Decide what area of law you want to specialise in
There are several different branches of law, and you will be best off trying to decide where you want to specialise early on. Areas such as arbitration can be interesting and a lesser trodden path by traditional law students. This will help you focus and know where to concentrate your research and select where to study. Each university or law school will have a specialist area, so knowing what you’d like to do, from property to family law, can be informed by the reputation of the courses available. If possible, speak to people within that specific area of law to gauge the pros and cons involved. Think of questions you can ask them to gain as much insight as possible.

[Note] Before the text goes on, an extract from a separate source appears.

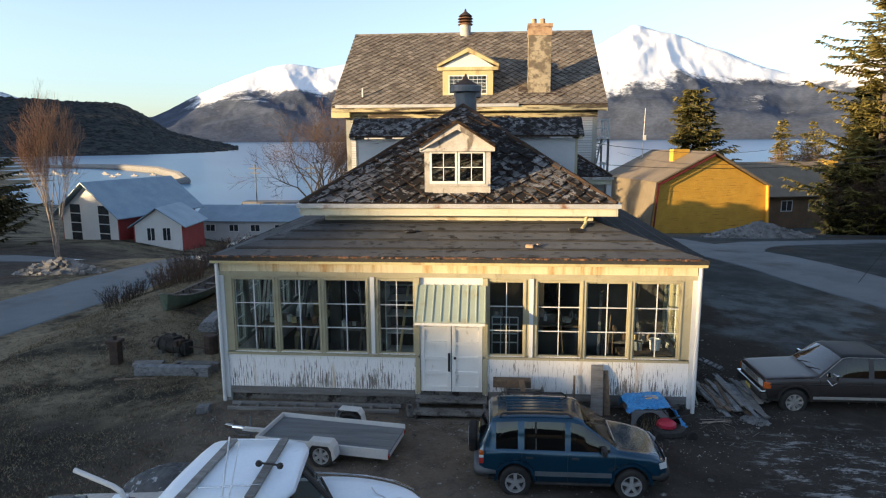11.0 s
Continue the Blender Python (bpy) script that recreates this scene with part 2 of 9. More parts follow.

Understand the commitment to reading
The clue is in the expression. When people say, “I’m reading law” they mean it literally. You must be prepared to invest some serious time in reading to succeed on a law course. Law is one of the courses most notorious for clocking up extensive reading hours, so if you are not prepared to develop a good relationship with the library, then law is probably not the course for you.
Because it will continue throughout your study, it is essential not to tell yourself you’ll catch up on reading. You won’t. Every week there will be more of it, making it essential to stay on top of the reading from day one. In fact, you could start today, reading around the subject and getting an overview!
Develop a strategy for tackling the reading lists and for performing active reading. You need to make notes in order to review what you have read, and to get the most from this activity which will soon become a daily occurrence.
Prepare for the advice
Regardless of what you’re studying and irrespective of how far into the course you are, almost everyone you know will suddenly expect you to be an expert in legal matters. And they will have no qualms in asking for your advice. This can not only be frustrating but also can have a knock-on effect of causing you to doubt yourself. Ironically, the more you know, the more cautious you are likely to be in answering any of these queries, even when they refer to something you have covered! Be prepared to come up with some good one liners to deter people from asking!